* _Given information_:

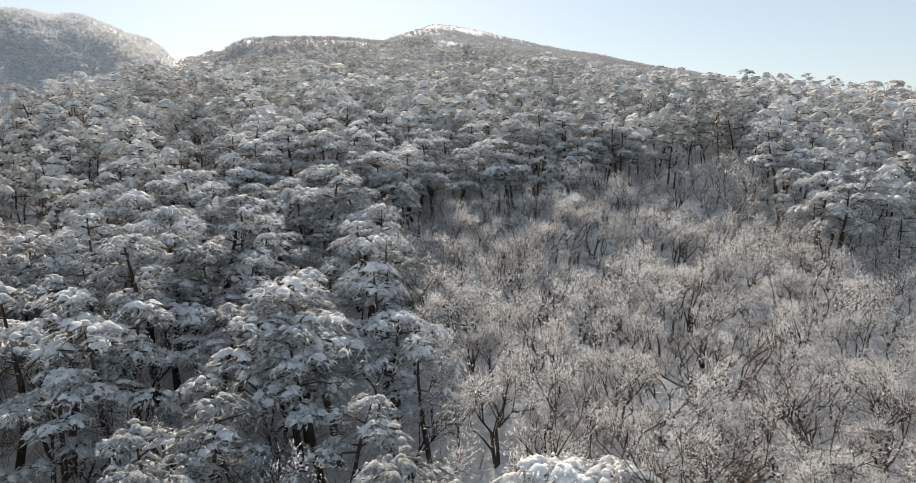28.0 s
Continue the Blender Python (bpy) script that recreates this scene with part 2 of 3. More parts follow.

* * *

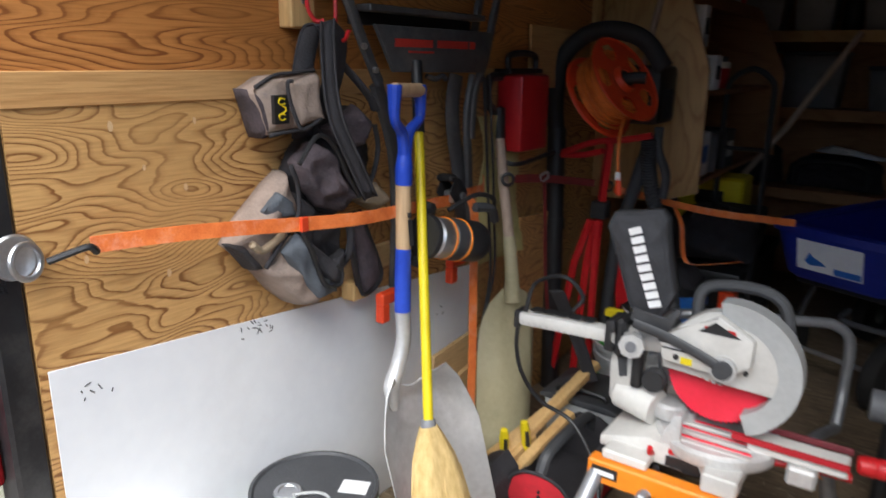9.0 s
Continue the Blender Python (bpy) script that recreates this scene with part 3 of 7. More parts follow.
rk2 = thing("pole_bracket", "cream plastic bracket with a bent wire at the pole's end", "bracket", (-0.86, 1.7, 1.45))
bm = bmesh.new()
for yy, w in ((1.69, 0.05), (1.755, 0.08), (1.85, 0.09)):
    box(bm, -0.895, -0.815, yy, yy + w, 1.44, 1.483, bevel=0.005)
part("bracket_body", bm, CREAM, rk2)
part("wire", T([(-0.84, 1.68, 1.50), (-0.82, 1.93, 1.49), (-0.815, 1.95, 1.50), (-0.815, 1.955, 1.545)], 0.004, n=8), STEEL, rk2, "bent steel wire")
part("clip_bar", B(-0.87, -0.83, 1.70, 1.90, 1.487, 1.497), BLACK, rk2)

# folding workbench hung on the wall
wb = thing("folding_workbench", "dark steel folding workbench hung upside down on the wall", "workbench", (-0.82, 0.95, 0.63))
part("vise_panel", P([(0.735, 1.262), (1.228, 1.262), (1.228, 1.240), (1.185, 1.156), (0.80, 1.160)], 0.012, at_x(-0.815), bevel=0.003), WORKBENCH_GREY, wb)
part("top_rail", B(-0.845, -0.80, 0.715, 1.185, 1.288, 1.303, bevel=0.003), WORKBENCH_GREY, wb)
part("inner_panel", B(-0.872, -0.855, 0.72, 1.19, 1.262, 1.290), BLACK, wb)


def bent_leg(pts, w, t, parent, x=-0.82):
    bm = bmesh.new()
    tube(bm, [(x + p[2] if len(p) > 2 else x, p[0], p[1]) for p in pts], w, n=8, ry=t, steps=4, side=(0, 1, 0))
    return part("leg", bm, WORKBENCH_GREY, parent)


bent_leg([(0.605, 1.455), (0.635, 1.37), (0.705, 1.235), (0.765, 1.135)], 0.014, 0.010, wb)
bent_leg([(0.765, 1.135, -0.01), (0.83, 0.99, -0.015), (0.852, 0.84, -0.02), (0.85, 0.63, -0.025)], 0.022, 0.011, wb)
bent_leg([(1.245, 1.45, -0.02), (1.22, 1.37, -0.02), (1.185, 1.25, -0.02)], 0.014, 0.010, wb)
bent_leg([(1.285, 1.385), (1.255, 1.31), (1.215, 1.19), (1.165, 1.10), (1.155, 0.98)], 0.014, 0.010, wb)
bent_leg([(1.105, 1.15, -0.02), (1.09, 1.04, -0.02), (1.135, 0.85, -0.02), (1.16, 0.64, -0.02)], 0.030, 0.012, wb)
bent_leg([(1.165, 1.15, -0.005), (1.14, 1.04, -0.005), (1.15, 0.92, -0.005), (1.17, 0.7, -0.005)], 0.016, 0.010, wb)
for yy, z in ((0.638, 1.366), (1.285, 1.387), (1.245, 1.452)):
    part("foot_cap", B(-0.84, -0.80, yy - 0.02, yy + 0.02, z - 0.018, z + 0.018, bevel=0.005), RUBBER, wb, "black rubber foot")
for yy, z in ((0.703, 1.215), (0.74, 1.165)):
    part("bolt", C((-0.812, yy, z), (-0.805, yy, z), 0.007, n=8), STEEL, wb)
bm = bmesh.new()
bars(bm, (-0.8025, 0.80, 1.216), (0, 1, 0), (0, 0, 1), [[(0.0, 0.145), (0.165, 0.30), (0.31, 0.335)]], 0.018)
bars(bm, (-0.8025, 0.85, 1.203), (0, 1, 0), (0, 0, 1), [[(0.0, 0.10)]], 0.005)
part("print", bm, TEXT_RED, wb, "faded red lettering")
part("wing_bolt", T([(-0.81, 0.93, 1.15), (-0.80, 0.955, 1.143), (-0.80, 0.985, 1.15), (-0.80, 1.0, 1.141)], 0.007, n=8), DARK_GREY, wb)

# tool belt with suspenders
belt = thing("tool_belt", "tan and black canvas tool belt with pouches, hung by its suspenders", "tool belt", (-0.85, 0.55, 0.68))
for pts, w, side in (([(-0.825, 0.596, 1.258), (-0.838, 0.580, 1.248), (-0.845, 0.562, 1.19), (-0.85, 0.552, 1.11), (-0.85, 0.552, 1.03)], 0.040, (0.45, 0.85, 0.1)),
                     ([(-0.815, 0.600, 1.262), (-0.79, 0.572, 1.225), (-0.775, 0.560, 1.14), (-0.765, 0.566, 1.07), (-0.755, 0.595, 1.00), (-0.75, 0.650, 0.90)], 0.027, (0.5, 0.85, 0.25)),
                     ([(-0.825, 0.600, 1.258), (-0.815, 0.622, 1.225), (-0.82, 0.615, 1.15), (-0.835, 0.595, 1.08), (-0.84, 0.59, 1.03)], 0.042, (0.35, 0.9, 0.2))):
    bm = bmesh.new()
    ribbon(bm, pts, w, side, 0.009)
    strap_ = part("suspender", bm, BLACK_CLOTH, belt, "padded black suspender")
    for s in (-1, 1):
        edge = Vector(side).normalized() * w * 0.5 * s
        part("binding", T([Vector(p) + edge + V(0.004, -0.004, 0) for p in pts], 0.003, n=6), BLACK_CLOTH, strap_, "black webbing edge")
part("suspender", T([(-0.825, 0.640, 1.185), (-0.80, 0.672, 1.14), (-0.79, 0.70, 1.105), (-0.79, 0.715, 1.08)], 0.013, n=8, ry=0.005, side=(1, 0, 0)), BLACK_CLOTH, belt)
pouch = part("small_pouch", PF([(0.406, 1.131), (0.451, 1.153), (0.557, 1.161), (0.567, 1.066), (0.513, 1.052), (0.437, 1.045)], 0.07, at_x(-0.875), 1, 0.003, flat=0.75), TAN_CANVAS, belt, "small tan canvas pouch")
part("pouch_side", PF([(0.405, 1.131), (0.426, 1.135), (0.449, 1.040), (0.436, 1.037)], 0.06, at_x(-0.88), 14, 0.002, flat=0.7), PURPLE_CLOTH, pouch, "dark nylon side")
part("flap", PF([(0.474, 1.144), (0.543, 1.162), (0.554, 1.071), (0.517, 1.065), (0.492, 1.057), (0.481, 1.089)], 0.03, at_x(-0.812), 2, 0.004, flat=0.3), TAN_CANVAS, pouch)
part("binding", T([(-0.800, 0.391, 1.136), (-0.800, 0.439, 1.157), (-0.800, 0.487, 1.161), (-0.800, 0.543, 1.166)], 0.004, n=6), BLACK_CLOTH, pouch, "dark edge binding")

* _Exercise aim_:
From the data above, show each line that contains "recreates".

* _Exercise answer_:
Continue the Blender Python (bpy) script that recreates this scene with part 2 of 3. More parts follow.
Continue the Blender Python (bpy) script that recreates this scene with part 3 of 7. More parts follow.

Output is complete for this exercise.